What is needed:
Return all lines from the listing below in which the string "More" occurs.

Data supplied:
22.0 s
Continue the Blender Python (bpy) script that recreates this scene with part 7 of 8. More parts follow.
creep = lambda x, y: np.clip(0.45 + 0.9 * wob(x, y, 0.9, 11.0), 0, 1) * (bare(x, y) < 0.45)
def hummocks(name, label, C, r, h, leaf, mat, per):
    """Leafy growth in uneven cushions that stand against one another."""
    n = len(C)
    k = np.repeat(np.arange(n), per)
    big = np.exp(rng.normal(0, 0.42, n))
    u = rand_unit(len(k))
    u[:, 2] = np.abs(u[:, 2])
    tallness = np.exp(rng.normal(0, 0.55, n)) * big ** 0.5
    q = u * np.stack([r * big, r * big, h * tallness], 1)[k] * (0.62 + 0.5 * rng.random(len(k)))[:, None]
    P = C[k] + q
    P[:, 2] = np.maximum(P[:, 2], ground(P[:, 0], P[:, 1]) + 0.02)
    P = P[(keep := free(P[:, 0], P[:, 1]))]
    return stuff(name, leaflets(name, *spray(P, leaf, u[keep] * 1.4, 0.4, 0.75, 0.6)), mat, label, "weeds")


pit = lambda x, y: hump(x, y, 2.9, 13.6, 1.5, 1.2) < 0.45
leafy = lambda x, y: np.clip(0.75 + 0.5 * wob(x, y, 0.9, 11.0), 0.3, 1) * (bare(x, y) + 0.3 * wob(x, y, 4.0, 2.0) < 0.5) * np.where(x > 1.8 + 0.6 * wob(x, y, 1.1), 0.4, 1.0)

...

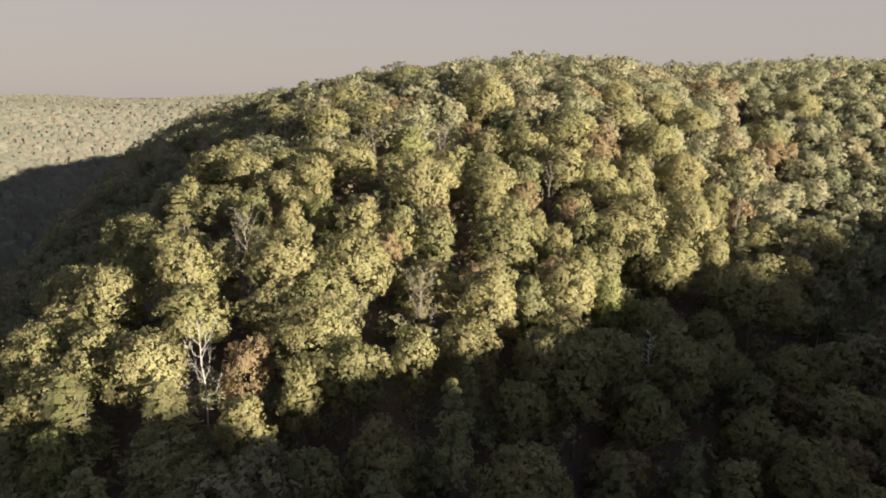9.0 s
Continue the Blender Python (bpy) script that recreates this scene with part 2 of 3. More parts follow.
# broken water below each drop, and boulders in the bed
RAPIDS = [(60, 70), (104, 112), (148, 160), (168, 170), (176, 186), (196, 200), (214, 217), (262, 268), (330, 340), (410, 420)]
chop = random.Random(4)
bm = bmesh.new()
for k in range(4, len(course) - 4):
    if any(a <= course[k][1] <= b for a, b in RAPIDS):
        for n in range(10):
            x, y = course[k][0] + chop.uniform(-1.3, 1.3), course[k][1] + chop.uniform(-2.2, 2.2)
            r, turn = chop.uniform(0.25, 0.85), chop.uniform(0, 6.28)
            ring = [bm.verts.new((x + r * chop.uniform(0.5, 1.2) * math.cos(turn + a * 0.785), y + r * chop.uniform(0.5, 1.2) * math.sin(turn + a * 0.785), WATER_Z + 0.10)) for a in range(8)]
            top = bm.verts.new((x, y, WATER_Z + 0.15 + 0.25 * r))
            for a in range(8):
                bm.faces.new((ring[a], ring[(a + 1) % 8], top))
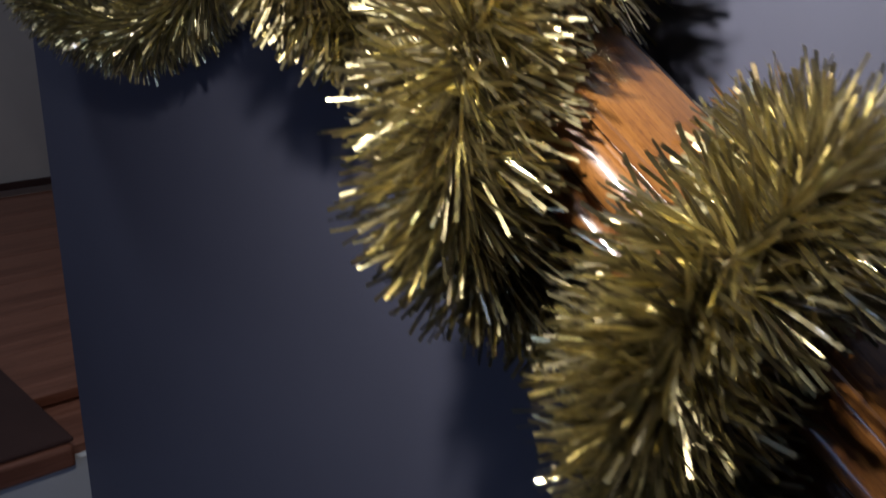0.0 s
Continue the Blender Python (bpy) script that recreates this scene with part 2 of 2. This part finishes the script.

--

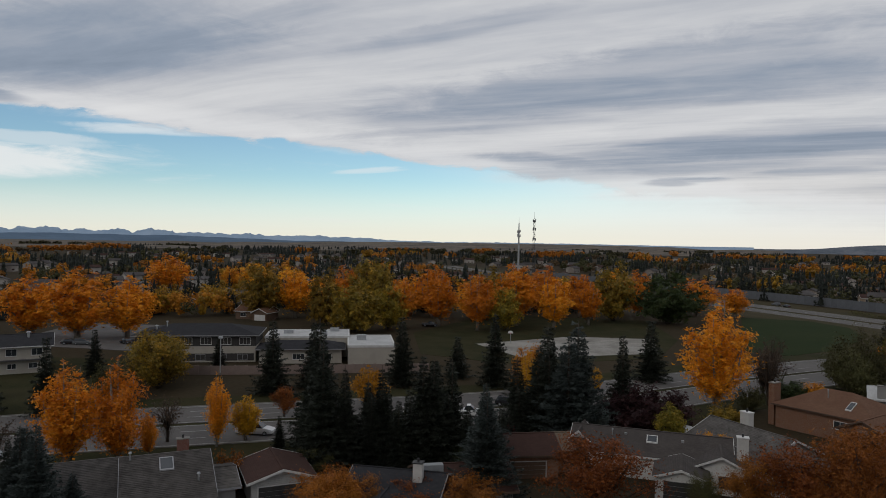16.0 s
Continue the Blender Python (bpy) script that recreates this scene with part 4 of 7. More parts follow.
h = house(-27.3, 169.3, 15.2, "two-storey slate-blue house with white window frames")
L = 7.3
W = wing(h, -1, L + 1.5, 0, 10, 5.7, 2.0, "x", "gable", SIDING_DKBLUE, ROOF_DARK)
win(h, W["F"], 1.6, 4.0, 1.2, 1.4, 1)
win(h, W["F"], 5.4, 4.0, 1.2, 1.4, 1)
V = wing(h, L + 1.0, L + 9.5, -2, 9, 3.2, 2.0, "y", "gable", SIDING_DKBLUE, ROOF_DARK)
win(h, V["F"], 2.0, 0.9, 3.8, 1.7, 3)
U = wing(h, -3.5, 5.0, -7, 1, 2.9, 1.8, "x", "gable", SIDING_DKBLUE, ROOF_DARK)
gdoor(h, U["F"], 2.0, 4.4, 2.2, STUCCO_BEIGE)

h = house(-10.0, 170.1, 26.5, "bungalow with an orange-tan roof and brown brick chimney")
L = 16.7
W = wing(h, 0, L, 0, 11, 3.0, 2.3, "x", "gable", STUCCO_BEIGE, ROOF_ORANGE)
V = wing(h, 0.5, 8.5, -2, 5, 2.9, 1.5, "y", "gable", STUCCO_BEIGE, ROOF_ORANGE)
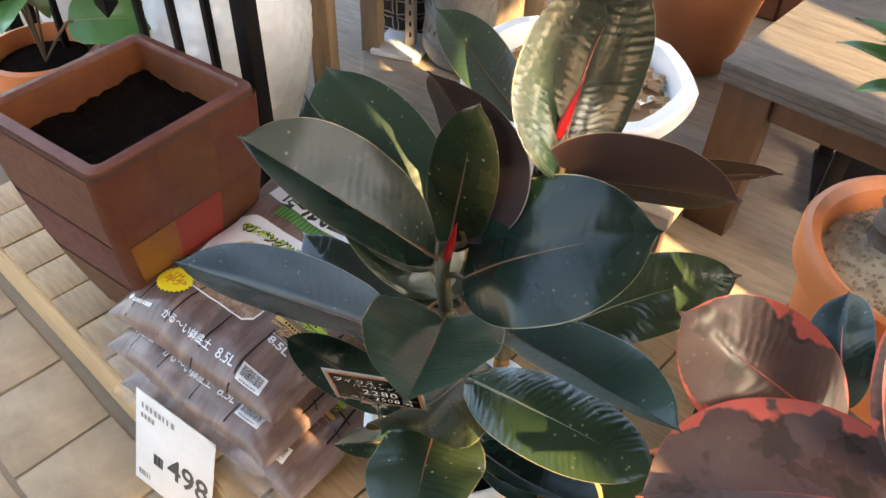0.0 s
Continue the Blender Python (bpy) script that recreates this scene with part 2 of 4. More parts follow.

Result below:
Continue the Blender Python (bpy) script that recreates this scene with part 7 of 8. More parts follow.
Continue the Blender Python (bpy) script that recreates this scene with part 2 of 3. More parts follow.
Continue the Blender Python (bpy) script that recreates this scene with part 4 of 7. More parts follow.
Continue the Blender Python (bpy) script that recreates this scene with part 2 of 4. More parts follow.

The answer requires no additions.